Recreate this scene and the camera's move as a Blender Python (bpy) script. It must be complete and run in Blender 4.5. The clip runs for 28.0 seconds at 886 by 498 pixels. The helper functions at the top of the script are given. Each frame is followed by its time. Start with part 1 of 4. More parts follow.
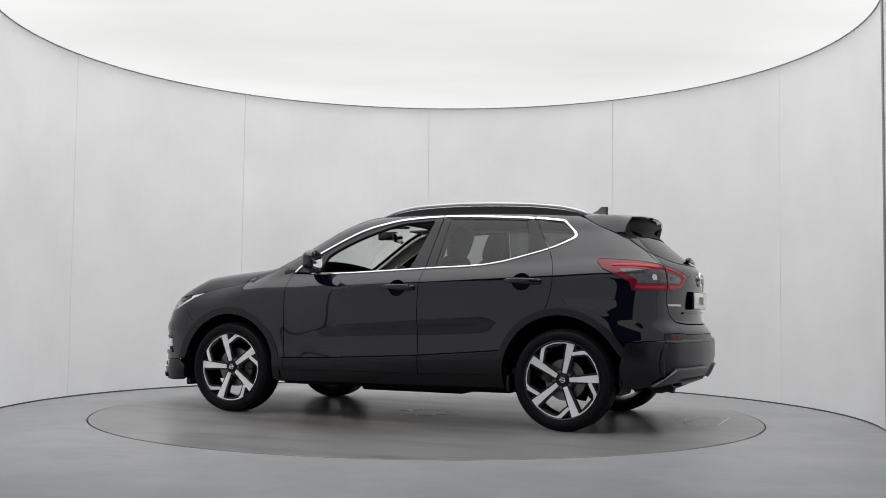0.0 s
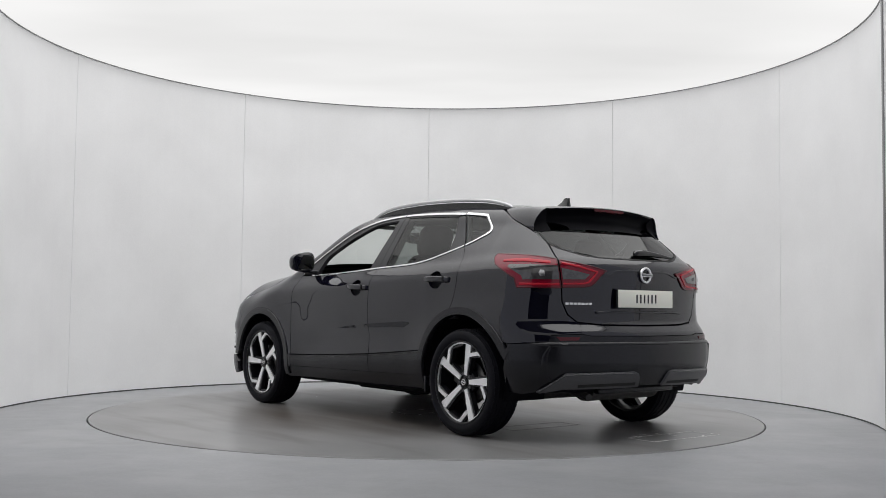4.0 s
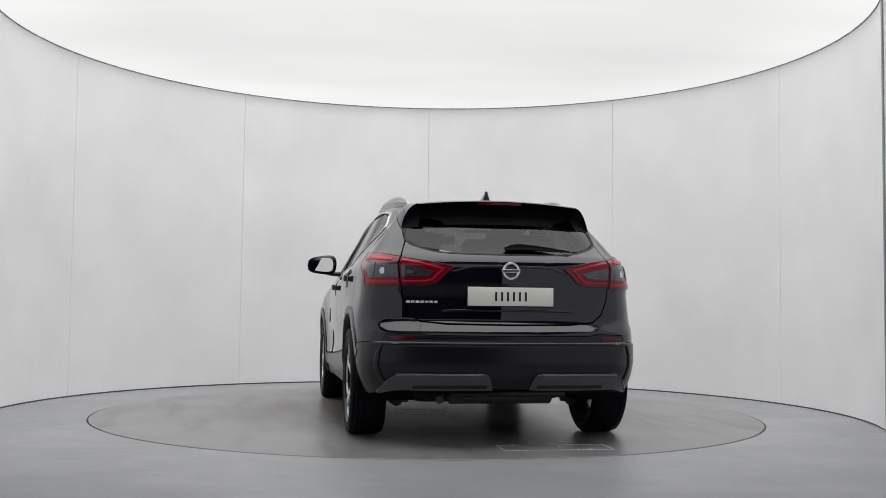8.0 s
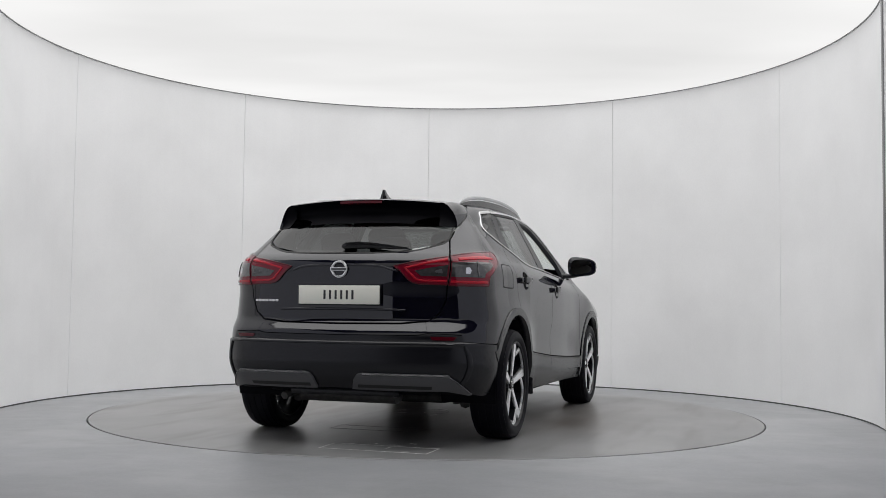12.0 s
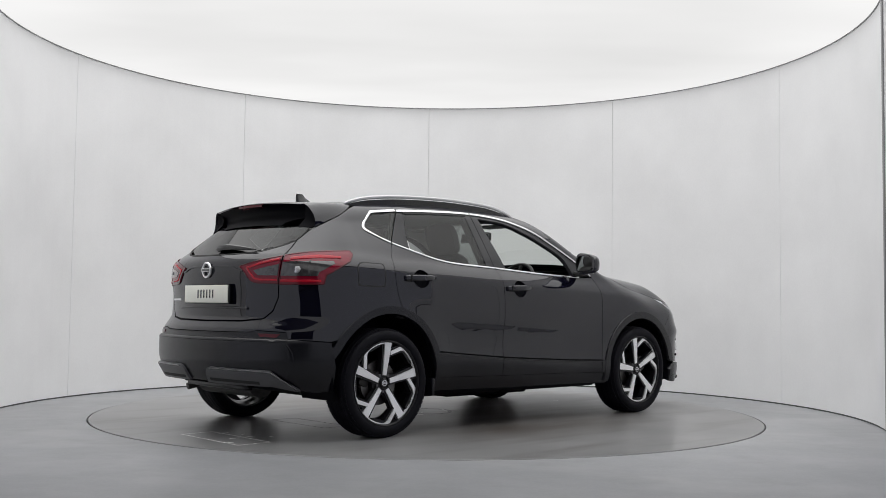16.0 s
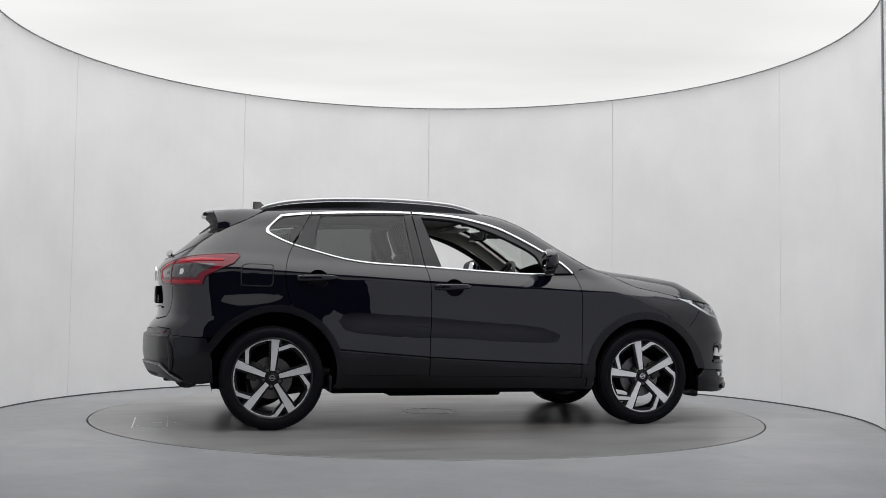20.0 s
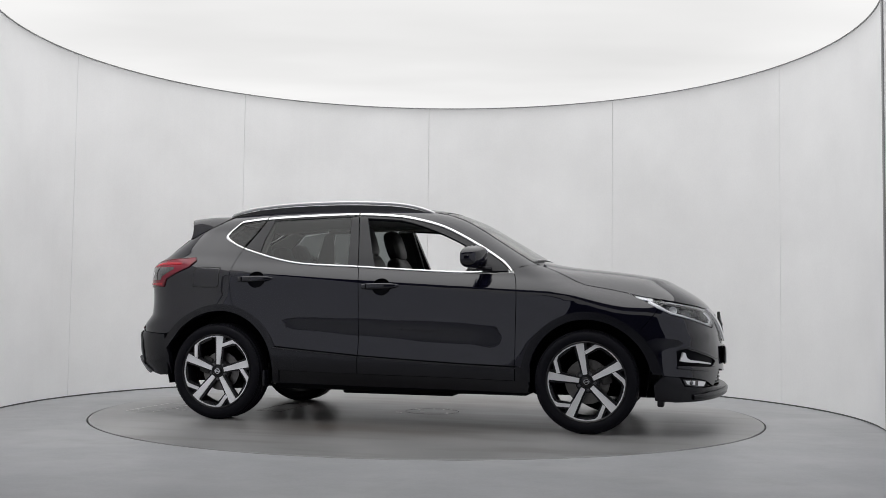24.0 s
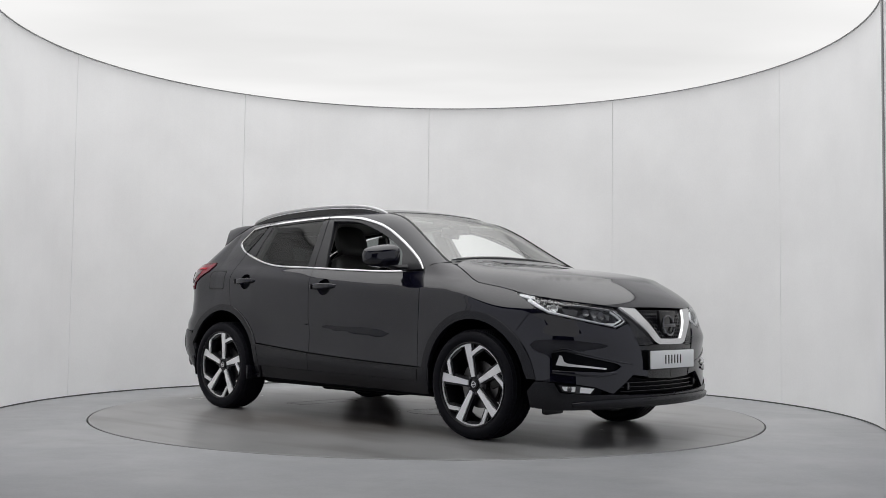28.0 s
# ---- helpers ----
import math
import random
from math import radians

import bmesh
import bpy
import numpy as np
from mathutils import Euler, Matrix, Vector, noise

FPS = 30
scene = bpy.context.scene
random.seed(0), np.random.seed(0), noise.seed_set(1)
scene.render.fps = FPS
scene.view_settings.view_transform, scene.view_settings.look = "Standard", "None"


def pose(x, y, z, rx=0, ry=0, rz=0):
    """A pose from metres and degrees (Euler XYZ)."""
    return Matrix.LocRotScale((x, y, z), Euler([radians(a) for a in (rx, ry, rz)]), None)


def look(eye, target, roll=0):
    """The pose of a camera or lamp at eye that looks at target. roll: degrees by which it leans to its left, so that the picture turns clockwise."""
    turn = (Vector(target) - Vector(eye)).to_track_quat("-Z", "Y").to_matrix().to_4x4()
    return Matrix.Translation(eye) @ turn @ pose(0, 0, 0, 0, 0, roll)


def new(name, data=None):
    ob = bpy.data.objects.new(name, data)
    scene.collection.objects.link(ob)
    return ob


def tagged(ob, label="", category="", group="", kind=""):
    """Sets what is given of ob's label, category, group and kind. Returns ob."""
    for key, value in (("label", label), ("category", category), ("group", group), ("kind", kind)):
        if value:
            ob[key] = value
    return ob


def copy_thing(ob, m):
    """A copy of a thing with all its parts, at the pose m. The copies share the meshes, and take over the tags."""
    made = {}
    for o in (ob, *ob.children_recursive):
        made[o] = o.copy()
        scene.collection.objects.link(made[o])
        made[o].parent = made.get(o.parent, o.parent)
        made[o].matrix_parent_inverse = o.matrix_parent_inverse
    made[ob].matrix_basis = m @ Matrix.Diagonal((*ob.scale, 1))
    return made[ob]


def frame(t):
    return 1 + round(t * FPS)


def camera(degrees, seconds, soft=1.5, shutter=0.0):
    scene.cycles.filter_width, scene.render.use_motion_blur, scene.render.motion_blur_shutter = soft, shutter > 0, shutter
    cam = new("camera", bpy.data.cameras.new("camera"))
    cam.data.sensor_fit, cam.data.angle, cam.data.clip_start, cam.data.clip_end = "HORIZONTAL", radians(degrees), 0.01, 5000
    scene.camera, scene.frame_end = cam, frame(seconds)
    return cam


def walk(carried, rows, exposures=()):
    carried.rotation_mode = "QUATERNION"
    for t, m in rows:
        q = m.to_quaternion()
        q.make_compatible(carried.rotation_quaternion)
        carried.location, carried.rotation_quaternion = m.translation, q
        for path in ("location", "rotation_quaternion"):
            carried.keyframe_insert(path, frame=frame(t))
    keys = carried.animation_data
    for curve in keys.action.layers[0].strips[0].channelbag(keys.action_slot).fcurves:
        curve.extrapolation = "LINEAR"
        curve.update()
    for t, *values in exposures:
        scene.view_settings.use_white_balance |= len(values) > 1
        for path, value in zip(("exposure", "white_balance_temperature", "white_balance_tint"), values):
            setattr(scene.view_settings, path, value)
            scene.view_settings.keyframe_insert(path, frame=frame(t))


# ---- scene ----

## Directions for this task
Reproduce the whole listing above word for word, but not its pictures.

## Solution to this problem
Recreate this scene and the camera's move as a Blender Python (bpy) script. It must be complete and run in Blender 4.5. The clip runs for 28.0 seconds at 886 by 498 pixels. The helper functions at the top of the script are given. Each frame is followed by its time. Start with part 1 of 4. More parts follow.
0.0 s
4.0 s
8.0 s
12.0 s
16.0 s
20.0 s
24.0 s
28.0 s
# ---- helpers ----
import math
import random
from math import radians

import bmesh
import bpy
import numpy as np
from mathutils import Euler, Matrix, Vector, noise

FPS = 30
scene = bpy.context.scene
random.seed(0), np.random.seed(0), noise.seed_set(1)
scene.render.fps = FPS
scene.view_settings.view_transform, scene.view_settings.look = "Standard", "None"


def pose(x, y, z, rx=0, ry=0, rz=0):
    """A pose from metres and degrees (Euler XYZ)."""
    return Matrix.LocRotScale((x, y, z), Euler([radians(a) for a in (rx, ry, rz)]), None)


def look(eye, target, roll=0):
    """The pose of a camera or lamp at eye that looks at target. roll: degrees by which it leans to its left, so that the picture turns clockwise."""
    turn = (Vector(target) - Vector(eye)).to_track_quat("-Z", "Y").to_matrix().to_4x4()
    return Matrix.Translation(eye) @ turn @ pose(0, 0, 0, 0, 0, roll)


def new(name, data=None):
    ob = bpy.data.objects.new(name, data)
    scene.collection.objects.link(ob)
    return ob


def tagged(ob, label="", category="", group="", kind=""):
    """Sets what is given of ob's label, category, group and kind. Returns ob."""
    for key, value in (("label", label), ("category", category), ("group", group), ("kind", kind)):
        if value:
            ob[key] = value
    return ob


def copy_thing(ob, m):
    """A copy of a thing with all its parts, at the pose m. The copies share the meshes, and take over the tags."""
    made = {}
    for o in (ob, *ob.children_recursive):
        made[o] = o.copy()
        scene.collection.objects.link(made[o])
        made[o].parent = made.get(o.parent, o.parent)
        made[o].matrix_parent_inverse = o.matrix_parent_inverse
    made[ob].matrix_basis = m @ Matrix.Diagonal((*ob.scale, 1))
    return made[ob]


def frame(t):
    return 1 + round(t * FPS)


def camera(degrees, seconds, soft=1.5, shutter=0.0):
    scene.cycles.filter_width, scene.render.use_motion_blur, scene.render.motion_blur_shutter = soft, shutter > 0, shutter
    cam = new("camera", bpy.data.cameras.new("camera"))
    cam.data.sensor_fit, cam.data.angle, cam.data.clip_start, cam.data.clip_end = "HORIZONTAL", radians(degrees), 0.01, 5000
    scene.camera, scene.frame_end = cam, frame(seconds)
    return cam


def walk(carried, rows, exposures=()):
    carried.rotation_mode = "QUATERNION"
    for t, m in rows:
        q = m.to_quaternion()
        q.make_compatible(carried.rotation_quaternion)
        carried.location, carried.rotation_quaternion = m.translation, q
        for path in ("location", "rotation_quaternion"):
            carried.keyframe_insert(path, frame=frame(t))
    keys = carried.animation_data
    for curve in keys.action.layers[0].strips[0].channelbag(keys.action_slot).fcurves:
        curve.extrapolation = "LINEAR"
        curve.update()
    for t, *values in exposures:
        scene.view_settings.use_white_balance |= len(values) > 1
        for path, value in zip(("exposure", "white_balance_temperature", "white_balance_tint"), values):
            setattr(scene.view_settings, path, value)
            scene.view_settings.keyframe_insert(path, frame=frame(t))


# ---- scene ----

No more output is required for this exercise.